Now, it’s time to summarize many experiment runs in a way that is easy to inspect. For all pairs of atlases, including one and all-way OT, to get there. Let’s say we need one plot for a specific task that shows how well it predicts IQ when optimal transport is used on all other atlases. We’ll need eight different plots to do this for all of our other tasks. We decided to use dot plots where the y-axis is the source, and the x-axis is the performance for the given task and the target. This makes it easy to compare settings without opening many separate plots.

Dot-plot comparison of downstream prediction performance across transport settings

In this graph, the red line is the best value we got from preprocessing, and the radius of each dot shows the standard deviation for 100 exams. These graphs show the results of experiments that took place throughout $8 \times 8 \times 100 $ trials. We may need to do the same in our supplementary material for all the $8$ targets. But, it will only take a few seconds if the plotting code reads from well-named CSV files produced by reusable functions.

How can you save the results that will be used for visualization? To answer this question, let’s first talk about your scripts. Add explicit arguments for the settings you expect to vary, such as source atlas, target atlas, task, cost function, number of iterations, and output path. Avoid changing variables inside the main function by hand; that makes the result harder to reproduce.

18
19
20
21
22
23
parser.add_argument('-s','--source',type=str,help="source atlas")
parser.add_argument('-s1','--source1',type=str,help="source atlas 1")
parser.add_argument('-s2','--source2',type=str,help="source atlas 2")
parser.add_argument('-t','--target',type=str,help="target atlas")
parser.add_argument('-task','--task',type=str,default="all",help="task")
parser.add_argument('-c','--cost',type=str,default="functional",help="cost matrix")

Here’s an example of a bash script that uses the Shen atlas as the source, Craddock as the target, and working memory as the specified task.

24
python hcp_atlas_to_atlas.py -s shen -t Craddock -task wm 

Rule 3: Make Python scripts configurable from the command line. Set defaults, specify types, write helpful names, and call the reusable functions from a small main entry point.

Experiment 4: Dataset simulation

In this case, we were asked to run another set of experiments to simulate a dataset that had only been preprocessed on a few atlases. Suppose we want to remove k atlases one by one and see if our algorithm can them or not.

Atlas ablation experiment results for simulated missing-atlas scenarios

We may need to define a new function named all_way_ot:

25
26
27
28
29
def all_way_ot(target,task,n_iters):
  # sample n-k atlases
  G =  sinkhorn_n(target,train_index,local_atlases,task,num_time_points)
  # apply optimal transport and compute scores
  return results

Now, you have two options to implement sinkhorn_n: To make it work, you could either call the original sinkhorn several times and merge the results, or you could make a function like Sinkhorn that takes into account $n-k$ brain mappings.
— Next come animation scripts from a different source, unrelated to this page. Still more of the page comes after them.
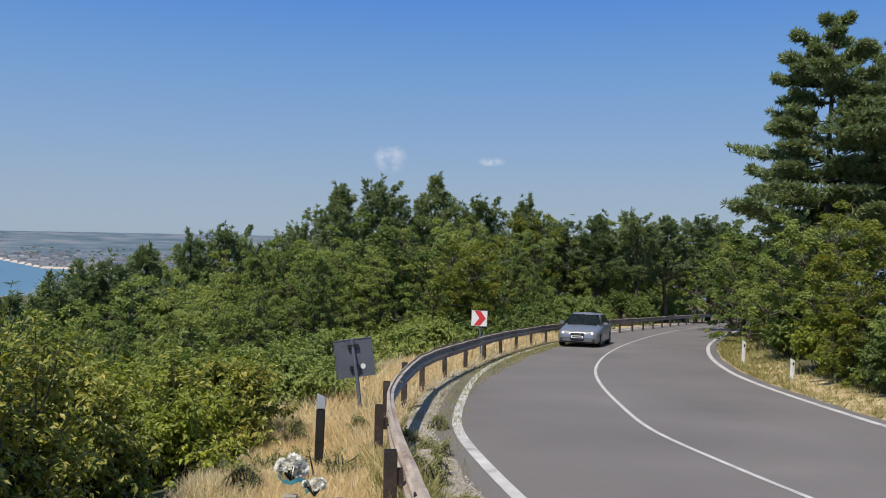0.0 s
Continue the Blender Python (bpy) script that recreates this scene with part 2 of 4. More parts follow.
def height(x, y):
    x, y = np.asarray(x, float), np.asarray(y, float)
    shape = x.shape
    x, y = x.ravel(), y.ravel()
    r, az = np.hypot(x, y), azimuth(x, y)
    off = road_offset(x, y)
    base = road_plane(np.clip(y, -60, 100))
    bank = np.interp(y, [0, 6, 9, 12, 20, 40], [0.44, 0.44, 0.42, 0.25, 0.12, 0.1])
    hump = np.interp(off, [3.9, 4.3, 4.6, 5.0], [0, 1, 1, -0.2]) * np.clip((y - 7.5) / 3, 0, 1) + np.interp(off, [3.9, 4.3], [0, 1]) * (1 - np.clip((y - 7.5) / 3, 0, 1))
    verge = base - 0.06 + bank * hump
    out = np.maximum(off - 6.2, 0)
    valley_r = np.minimum(out * 1.05, r)
    valley = verge + np.interp(valley_r, DROP_R, DROP_Z)
    up = verge + np.interp(-off, [0, 5.0, 7, 14, 40, 200], [0, 0, 0.35, 2.0, 6.0, 14.0])
    z = np.where(off > 0, valley, up)
    # towards the wooded shoulder ahead the slope is gentler
    ahead = np.clip((22 - az) / 14, 0, 1) * np.clip((az + 60) / 20, 0, 1)
    gentle = verge + np.interp(out, [0, 5, 30, 80, 200, 500, 1000], [0, -0.7, -4.5, -10, -40, -90, -120])
    z = np.where(off > 0, z * (1 - ahead) + gentle * ahead, z)
    # a wooded spur on the far left of the slope
    spur = np.exp(-((r - 330) / 170) ** 2) * np.interp(az, [83, 88, 91, 98, 106, 120, 150, 170], [0, 6, 14, 26, 39, 46, 40, 0])
    z = z + spur
    # unevenness, larger with distance
    wob = np.sin(x / 23 + 1.3) * np.sin(y / 31) + 0.6 * np.sin(x / 9.1 - y / 12.7)
    z = z + wob * np.interp(out, [0, 4, 40, 300], [0, 0.02, 0.5, 2.0]) * (off > 0)
    # the plain and the shore
    s = sea_level(r)
    land = land_share(az, r)
    low = s + np.interp(r, [1500, 2500, 3500, 4300, 4800], [3, 4, 5, 7, 0.5])
    spit = (az > 37) & (r > 4000)
    low = np.where(spit, s + 5 + 3 * np.sin(az * 2.3), low)
    far = np.clip((r - 1350) / 350, 0, 1)
    z = np.where(r > 1350, np.maximum(z, low) * (1 - far) + low * far, z)
    z = np.where((r > 1200) & (az > 15) & (az < 150), s - 6 + (z - s + 6) * land, z)
    return z.reshape(shape)


def ground_z(x, y):
    return float(height(np.array([x]), np.array([y]))[0])


def mesh_from(name, verts, faces, mats, smooth=True, index=None):
    """A mesh out of arrays; faces has one width."""
    me = bpy.data.meshes.new(name)
    faces = np.asarray(faces, np.int32)
    k = faces.shape[1]
    me.vertices.add(len(verts))
    me.vertices.foreach_set("co", np.asarray(verts, np.float32).ravel())
    me.loops.add(faces.size)
    me.loops.foreach_set("vertex_index", faces.ravel())
    me.polygons.add(len(faces))
    me.polygons.foreach_set("loop_start", np.arange(0, faces.size, k, dtype=np.int32))
    me.polygons.foreach_set("loop_total", np.full(len(faces), k, np.int32))
    me.polygons.foreach_set("use_smooth", np.full(len(faces), smooth))
    for m in mats if isinstance(mats, (list, tuple)) else [mats]:
        me.materials.append(m)
    if index is not None:
        me.polygons.foreach_set("material_index", np.asarray(index, np.int32))
    me.update(calc_edges=True)
    me.validate()
    return me


def under(ob, parent):
    if parent is not None:
        ob.parent = parent
    return ob


def part(name, bm, mat, parent=None, label="", smooth=False):
    """Links a bmesh as one mesh object under a thing or part."""
    me = bpy.data.meshes.new(name)
    bm.to_mesh(me)
    bm.free()
    me.materials.append(mat)
    for p in me.polygons:
        p.use_smooth = smooth
    return tagged(under(new(name, me), parent), label)


def array_part(name, verts, faces, mat, parent=None, label="", smooth=True):
    return tagged(under(new(name, mesh_from(name, verts, faces, mat, smooth)), parent), label)


def box_bm(bm, lo, hi, m=None, bevel=0.0):
    g = bmesh.ops.create_cube(bm, size=1)["verts"]
    lo, hi = Vector(lo), Vector(hi)
    for v in g:
        v.co = Vector([lo[i] + (v.co[i] + 0.5) * (hi[i] - lo[i]) for i in range(3)])
    if bevel:
        es = {e for v in g for e in v.link_edges}
        g = bmesh.ops.bevel(bm, geom=list(es), offset=bevel, segments=2, affect="EDGES")["verts"]
    if m is not None:
        bmesh.ops.transform(bm, matrix=m, verts=list(g))
    return bm


def box(lo, hi, m=None, bevel=0.0):
    return box_bm(bmesh.new(), lo, hi, m, bevel)


def at_polar(az, d):
    return -math.sin(radians(az)) * d, math.cos(radians(az)) * d


# ---- ground and sea ----
def ground_material():
    m = bpy.data.materials.new("hillside")
    m.use_nodes = True
    n, l = m.node_tree.nodes, m.node_tree.links
    bsdf = n["Principled BSDF"]
    bsdf.inputs["Roughness"].default_value, bsdf.inputs["Specular IOR Level"].default_value = 0.95, 0.1
    co = n.new("ShaderNodeTexCoord")

    def noise_tex(scale, detail=5):
        t = n.new("ShaderNodeTexNoise")
        t.inputs["Scale"].default_value, t.inputs["Detail"].default_value = scale, detail
        l.new(co.outputs["Object"], t.inputs["Vector"])
        return t

    def ramp(src, stops):
        r = n.new("ShaderNodeValToRGB")
        while len(r.color_ramp.elements) < len(stops):
            r.color_ramp.elements.new(0.5)
        for e, (at, c) in zip(r.color_ramp.elements, stops):
            e.position, e.color = at, (*c, 1)
        l.new(src, r.inputs["Fac"])
        return r.outputs["Color"]
    scrub = ramp(noise_tex(0.03).outputs["Fac"], [(0.3, (0.055, 0.068, 0.032)), (0.45, (0.085, 0.088, 0.044)), (0.58, (0.14, 0.12, 0.066)), (0.72, (0.23, 0.175, 0.112))])
    field = ramp(noise_tex(0.045, 8).outputs["Fac"], [(0.32, (0.12, 0.11, 0.055)), (0.45, (0.235, 0.165, 0.095)), (0.58, (0.325, 0.222, 0.135)), (0.72, (0.16, 0.135, 0.07))])
    straw = ramp(noise_tex(3.0, 6).outputs["Fac"], [(0.3, (0.28, 0.2, 0.10)), (0.5, (0.43, 0.325, 0.175)), (0.7, (0.54, 0.43, 0.25))])
    sand = ramp(noise_tex(0.01).outputs["Fac"], [(0.3, (0.42, 0.34, 0.28)), (0.7, (0.52, 0.43, 0.35))])
    # far plain and spits: distance haze is put into this blue-grey ground colour
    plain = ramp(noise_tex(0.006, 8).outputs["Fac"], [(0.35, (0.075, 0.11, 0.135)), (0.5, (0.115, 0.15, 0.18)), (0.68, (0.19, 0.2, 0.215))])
    tone = scrub
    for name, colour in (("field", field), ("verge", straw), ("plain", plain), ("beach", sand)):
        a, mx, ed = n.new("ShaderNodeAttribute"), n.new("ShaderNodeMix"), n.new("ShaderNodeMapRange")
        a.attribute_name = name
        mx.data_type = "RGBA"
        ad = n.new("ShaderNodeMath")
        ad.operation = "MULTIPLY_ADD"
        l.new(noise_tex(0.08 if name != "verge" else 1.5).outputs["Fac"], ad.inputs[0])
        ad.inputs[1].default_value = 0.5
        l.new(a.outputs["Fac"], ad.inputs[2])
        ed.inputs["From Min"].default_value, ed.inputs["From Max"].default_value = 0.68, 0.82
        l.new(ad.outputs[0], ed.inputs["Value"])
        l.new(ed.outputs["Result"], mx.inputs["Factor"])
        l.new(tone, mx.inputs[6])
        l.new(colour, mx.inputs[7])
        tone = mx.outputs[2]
    l.new(tone, bsdf.inputs["Base Color"])
    b = n.new("ShaderNodeBump")
    b.inputs["Strength"].default_value, b.inputs["Distance"].default_value = 0.6, 0.05
    l.new(noise_tex(14).outputs["Fac"], b.inputs["Height"])
    l.new(b.outputs["Normal"], bsdf.inputs["Normal"])
    return m


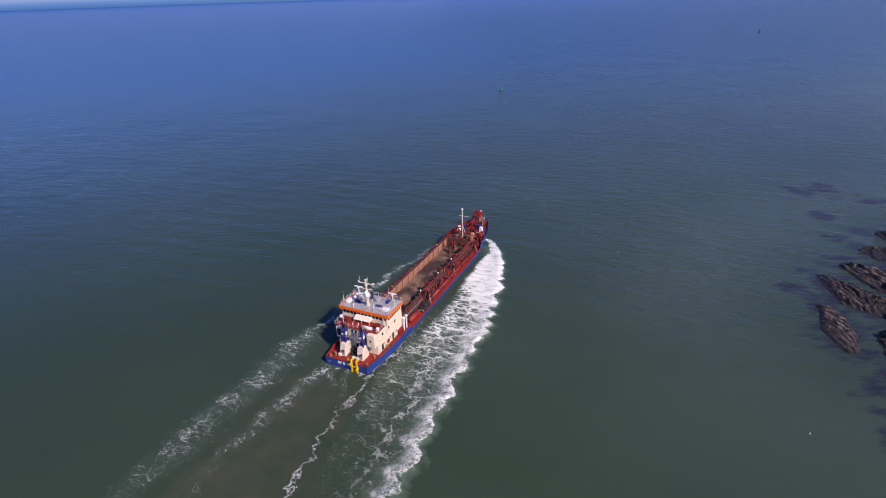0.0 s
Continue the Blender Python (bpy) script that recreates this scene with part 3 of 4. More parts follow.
slabs = [slab(k) for k in range(9)]
dice = random.Random(11)
spots = np.array([(dice.uniform(92, 246), dice.uniform(58, 190)) for _ in range(2400)])
sz, sturf, _ = land(spots[:, 0], spots[:, 1])
good = [(x, y, z) for (x, y), z, g in zip(spots, sz, sturf) if z > 0.1 and g < 0.05][:300]
for k, (x, y, z) in enumerate(good):
    ob = new("rock", slabs[k % 9])
    ob.parent = shore
    size = dice.uniform(0.5, 1.2) * (1.6 if dice.random() < 0.12 else 1.0)
    ob.matrix_basis = pose(x, y, z + 0.1 * size, dice.uniform(-14, 14), dice.uniform(8, 34), dice.gauss(8, 22)) @ Matrix.Diagonal((size * 0.9, size * dice.uniform(1.1, 2.0), size * 0.62, 1))

# ---- the dredger ----
OFF_WHITE = paint("off-white paint", (0.72, 0.65, 0.52), (0.38, 0.31, 0.22), 0.45, 0.45, streak=0.6)
CANVAS = paint("cream canvas", (0.80, 0.74, 0.60), (0.6, 0.52, 0.4), 0.2, 0.7)
dredger = thing("dredger", SHIP, "blue and red hopper dredger with cream deckhouse, loaded and under way", "ship")


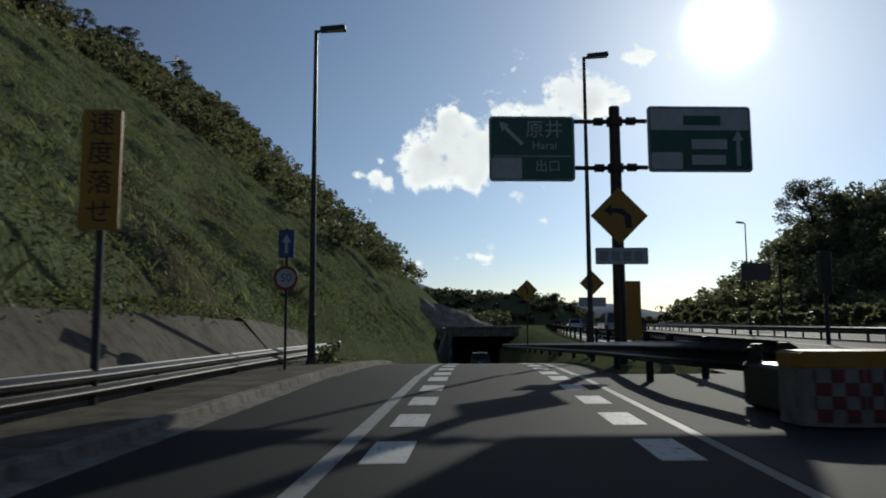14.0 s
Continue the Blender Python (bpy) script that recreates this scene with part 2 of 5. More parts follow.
LEAF_BROAD = make_leaf("broad_leaves", (0.09, 0.1, 0.068), (0.138, 0.15, 0.102), (0.185, 0.19, 0.132), 0.5, 0.2)
# evergreens, and shaded foliage whose shade is put into the darker colour
LEAF_DARK = make_leaf("evergreen_and_shaded_leaves", (0.06, 0.066, 0.047), (0.094, 0.103, 0.072), (0.125, 0.13, 0.092), 0.6)
LEAF_BAMBOO = make_leaf("bamboo_leaves", (0.135, 0.155, 0.092), (0.2, 0.226, 0.132), (0.25, 0.268, 0.162), 0.6)
LEAF_SHRUB = make_leaf("shrub_leaves", (0.1, 0.114, 0.066), (0.148, 0.166, 0.094), (0.19, 0.2, 0.118), 0.55, 0.2)
GRASS = make_leaf("grass_blades", (0.142, 0.166, 0.092), (0.178, 0.206, 0.114), (0.208, 0.23, 0.132), 0.75, 0.1, 0.15)
DRY = make_leaf("dry_grass", (0.1, 0.082, 0.062), (0.16, 0.13, 0.098), (0.24, 0.2, 0.15), 0.75, 0.1)
GROUND = make_ground("soil_and_grass")
ROCK = surface("bare_rock", (0.24, 0.19, 0.15), (0.45, 0.37, 0.3), 0.6, 0.95, 0, 0.8, 4, (1, 1, 1), 0.35, 0.7, 0.2)
# air haze over the far ridges, painted as a pale blue base colour
PAINTED_HAZE = surface("mountain_painted_haze", (0.16, 0.22, 0.3), (0.2, 0.26, 0.34), 0.01, 0.95, 0, 0, 0.1)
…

Here, we’ll let you figure out which is the best choice for your case.

Experiment 5: Parameter Sensitivity

So far, we have separated computation, plotting, and experiment configuration. Now, we want to see how our algorithm reacts to changes in the free parameters we can choose from. There is a pentagon plot that we will use to look at the sensitivity of the frame size and training size. If you have a wider frame size, there are fewer transportation plans, and there could be more robust policies when there are more training plans. We will use the same visualization principles (i.e., Rule 2) and modularized coding (i.e., Rule 1,3).

Sensitivity analysis plot for frame-size and training-size parameters

But, we start to notice that there is a new problem. How to save new results and transmit them to visualization units?

Using consistent naming conventions is very important. A pandas DataFrame with columns such as source, target, task, score, and parameter values is one of the simplest ways to keep track of results. Save it as CSV, then make every visualization read from that CSV instead of from scattered intermediate objects.

30
31
df = pd.DataFrame(results, columns=['orig','ot','pearson','mse'])
df.to_csv(source+"_"+target+"_"+task+"_iq.csv")

It is also useful to have naming conventions so that scripts can be rerun safely on different CPUs or machines. In our example, we defined a function named shuffle_list(atlases) so each run is more likely to try a new combination of arguments, while combinations that already have a CSV output are skipped with os.path.exists(filename).

30
31
32
33
34
35
36
37
38
39
40
if __name__ == "__main__":
  # load command-line arguments
  for s in atlases:
      for t in atlases:
          for task in tasks:
              if(not os.path.exists(s+"_"+t+"_"+task+"_iq.csv")):
                  atlas_ot(s,t,train_index,test_index,task,num_iters)
              elif(args.save_model):
                  atlas_ot(s,t,train_index,test_index,task,num_iters)
              else:
                  print("file exists!")
We have two more rules left. Let’s define the first one:

Rule 4: Name output files so the filename records the key experiment settings. The filename should be informative enough that plotting scripts can load the right CSVs without manual bookkeeping.

In our project, we found a mistake when processing dosenbach and power atlases. Rule 4 helped us recover because the affected outputs were easy to identify by filename. We removed only the files that included those atlas names and reran the existing scripts for those cases.

Rule 5: Design experiments so partial reruns are possible. If an upstream preprocessing step is wrong, delete only the CSVs and models linked to that mistake, rerun the relevant scripts, and let the plotting code rebuild the figures from the corrected outputs.

The point is simple: when your project has many moving parts, the clean CSVs, reusable functions, command-line arguments, and naming conventions matter as much as the model. They turn a large experiment into a pipeline you can inspect, rerun, and trust.